[GOAL OF THE EXERCISE]: Your task is to copy every line of the records below that contains "part".
..........
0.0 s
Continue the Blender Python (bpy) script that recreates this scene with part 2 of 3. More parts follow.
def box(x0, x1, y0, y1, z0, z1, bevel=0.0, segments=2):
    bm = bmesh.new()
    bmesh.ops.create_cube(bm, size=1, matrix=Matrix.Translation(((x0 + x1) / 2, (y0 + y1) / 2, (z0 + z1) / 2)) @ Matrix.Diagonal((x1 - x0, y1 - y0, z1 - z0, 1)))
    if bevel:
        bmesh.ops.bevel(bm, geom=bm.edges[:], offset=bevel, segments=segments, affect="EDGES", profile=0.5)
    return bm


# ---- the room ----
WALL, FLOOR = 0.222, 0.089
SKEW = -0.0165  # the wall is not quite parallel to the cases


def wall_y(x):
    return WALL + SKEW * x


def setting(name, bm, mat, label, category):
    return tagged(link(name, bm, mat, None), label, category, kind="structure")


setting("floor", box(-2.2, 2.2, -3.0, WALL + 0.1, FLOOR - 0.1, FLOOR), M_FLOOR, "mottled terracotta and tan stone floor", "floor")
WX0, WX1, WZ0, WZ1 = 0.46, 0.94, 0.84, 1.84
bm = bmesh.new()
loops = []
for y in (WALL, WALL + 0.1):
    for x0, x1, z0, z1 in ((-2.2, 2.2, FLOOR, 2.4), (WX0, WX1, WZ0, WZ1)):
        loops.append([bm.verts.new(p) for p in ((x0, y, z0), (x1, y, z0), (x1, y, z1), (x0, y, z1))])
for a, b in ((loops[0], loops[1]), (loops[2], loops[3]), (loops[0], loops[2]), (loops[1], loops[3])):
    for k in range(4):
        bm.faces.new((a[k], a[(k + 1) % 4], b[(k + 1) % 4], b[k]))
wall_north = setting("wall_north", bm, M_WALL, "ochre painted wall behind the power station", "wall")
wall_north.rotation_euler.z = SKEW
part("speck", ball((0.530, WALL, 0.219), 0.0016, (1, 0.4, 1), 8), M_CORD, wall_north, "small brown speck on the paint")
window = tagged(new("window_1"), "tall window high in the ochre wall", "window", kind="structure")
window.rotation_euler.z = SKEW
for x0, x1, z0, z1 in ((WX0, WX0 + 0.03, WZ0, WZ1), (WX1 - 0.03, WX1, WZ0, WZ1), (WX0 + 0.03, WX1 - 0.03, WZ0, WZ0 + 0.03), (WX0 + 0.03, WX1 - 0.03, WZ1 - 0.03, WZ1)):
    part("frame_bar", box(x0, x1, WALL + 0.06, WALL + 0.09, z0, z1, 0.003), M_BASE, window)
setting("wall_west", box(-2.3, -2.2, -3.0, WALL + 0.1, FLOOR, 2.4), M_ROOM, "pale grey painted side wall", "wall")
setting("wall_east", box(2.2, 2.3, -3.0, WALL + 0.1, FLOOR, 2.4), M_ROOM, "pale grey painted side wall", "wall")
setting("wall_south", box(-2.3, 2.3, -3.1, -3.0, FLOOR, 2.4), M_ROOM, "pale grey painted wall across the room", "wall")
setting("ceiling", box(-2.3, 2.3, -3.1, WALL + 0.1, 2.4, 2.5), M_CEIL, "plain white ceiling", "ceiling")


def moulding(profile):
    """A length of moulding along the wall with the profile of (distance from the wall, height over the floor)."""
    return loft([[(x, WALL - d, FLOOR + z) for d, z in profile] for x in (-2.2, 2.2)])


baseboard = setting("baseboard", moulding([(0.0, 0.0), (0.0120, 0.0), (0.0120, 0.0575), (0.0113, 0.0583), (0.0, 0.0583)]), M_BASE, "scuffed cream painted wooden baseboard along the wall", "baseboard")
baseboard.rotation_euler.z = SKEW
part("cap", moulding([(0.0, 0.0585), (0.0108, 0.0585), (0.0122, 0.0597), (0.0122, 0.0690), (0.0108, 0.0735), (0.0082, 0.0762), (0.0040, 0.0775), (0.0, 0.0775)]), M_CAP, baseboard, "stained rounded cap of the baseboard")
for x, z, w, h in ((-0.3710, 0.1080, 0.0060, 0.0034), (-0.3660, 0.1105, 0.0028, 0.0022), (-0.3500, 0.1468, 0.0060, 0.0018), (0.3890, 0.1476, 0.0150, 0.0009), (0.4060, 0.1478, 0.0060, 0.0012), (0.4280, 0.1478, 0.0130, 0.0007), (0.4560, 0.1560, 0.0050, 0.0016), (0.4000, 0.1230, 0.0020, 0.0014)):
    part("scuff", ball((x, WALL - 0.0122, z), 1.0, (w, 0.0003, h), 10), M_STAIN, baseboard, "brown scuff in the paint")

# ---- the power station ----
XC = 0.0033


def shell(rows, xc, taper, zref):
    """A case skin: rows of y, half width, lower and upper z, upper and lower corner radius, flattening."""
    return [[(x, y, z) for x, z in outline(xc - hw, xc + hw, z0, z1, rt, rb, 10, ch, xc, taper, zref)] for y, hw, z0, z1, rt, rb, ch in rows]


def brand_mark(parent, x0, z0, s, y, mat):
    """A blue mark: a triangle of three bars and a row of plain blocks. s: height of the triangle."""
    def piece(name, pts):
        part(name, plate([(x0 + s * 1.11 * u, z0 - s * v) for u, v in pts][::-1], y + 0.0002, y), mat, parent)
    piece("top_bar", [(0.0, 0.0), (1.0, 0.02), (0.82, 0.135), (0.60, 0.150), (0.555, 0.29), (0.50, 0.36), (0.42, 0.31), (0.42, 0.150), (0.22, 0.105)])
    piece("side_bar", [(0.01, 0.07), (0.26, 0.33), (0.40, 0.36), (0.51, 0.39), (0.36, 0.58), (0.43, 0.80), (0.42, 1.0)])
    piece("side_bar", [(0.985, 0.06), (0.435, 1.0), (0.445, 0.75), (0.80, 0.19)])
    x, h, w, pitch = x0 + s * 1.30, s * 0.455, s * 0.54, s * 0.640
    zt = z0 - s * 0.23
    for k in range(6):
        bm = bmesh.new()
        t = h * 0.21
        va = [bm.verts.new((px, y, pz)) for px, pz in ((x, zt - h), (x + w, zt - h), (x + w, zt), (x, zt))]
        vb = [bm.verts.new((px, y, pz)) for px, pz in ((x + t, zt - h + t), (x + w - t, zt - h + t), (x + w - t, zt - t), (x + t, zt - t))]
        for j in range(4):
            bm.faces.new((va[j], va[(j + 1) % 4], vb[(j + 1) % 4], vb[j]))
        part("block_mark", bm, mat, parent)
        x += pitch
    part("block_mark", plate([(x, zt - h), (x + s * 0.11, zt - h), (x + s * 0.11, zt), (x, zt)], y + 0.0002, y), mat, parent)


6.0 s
..........
[RESULT FOR THIS EXERCISE]:
Continue the Blender Python (bpy) script that recreates this scene with part 2 of 3. More parts follow.
part("speck", ball((0.530, WALL, 0.219), 0.0016, (1, 0.4, 1), 8), M_CORD, wall_north, "small brown speck on the paint")
    part("frame_bar", box(x0, x1, WALL + 0.06, WALL + 0.09, z0, z1, 0.003), M_BASE, window)
part("cap", moulding([(0.0, 0.0585), (0.0108, 0.0585), (0.0122, 0.0597), (0.0122, 0.0690), (0.0108, 0.0735), (0.0082, 0.0762), (0.0040, 0.0775), (0.0, 0.0775)]), M_CAP, baseboard, "stained rounded cap of the baseboard")
    part("scuff", ball((x, WALL - 0.0122, z), 1.0, (w, 0.0003, h), 10), M_STAIN, baseboard, "brown scuff in the paint")
        part(name, plate([(x0 + s * 1.11 * u, z0 - s * v) for u, v in pts][::-1], y + 0.0002, y), mat, parent)
        part("block_mark", bm, mat, parent)
    part("block_mark", plate([(x, zt - h), (x + s * 0.11, zt - h), (x + s * 0.11, zt), (x, zt)], y + 0.0002, y), mat, parent)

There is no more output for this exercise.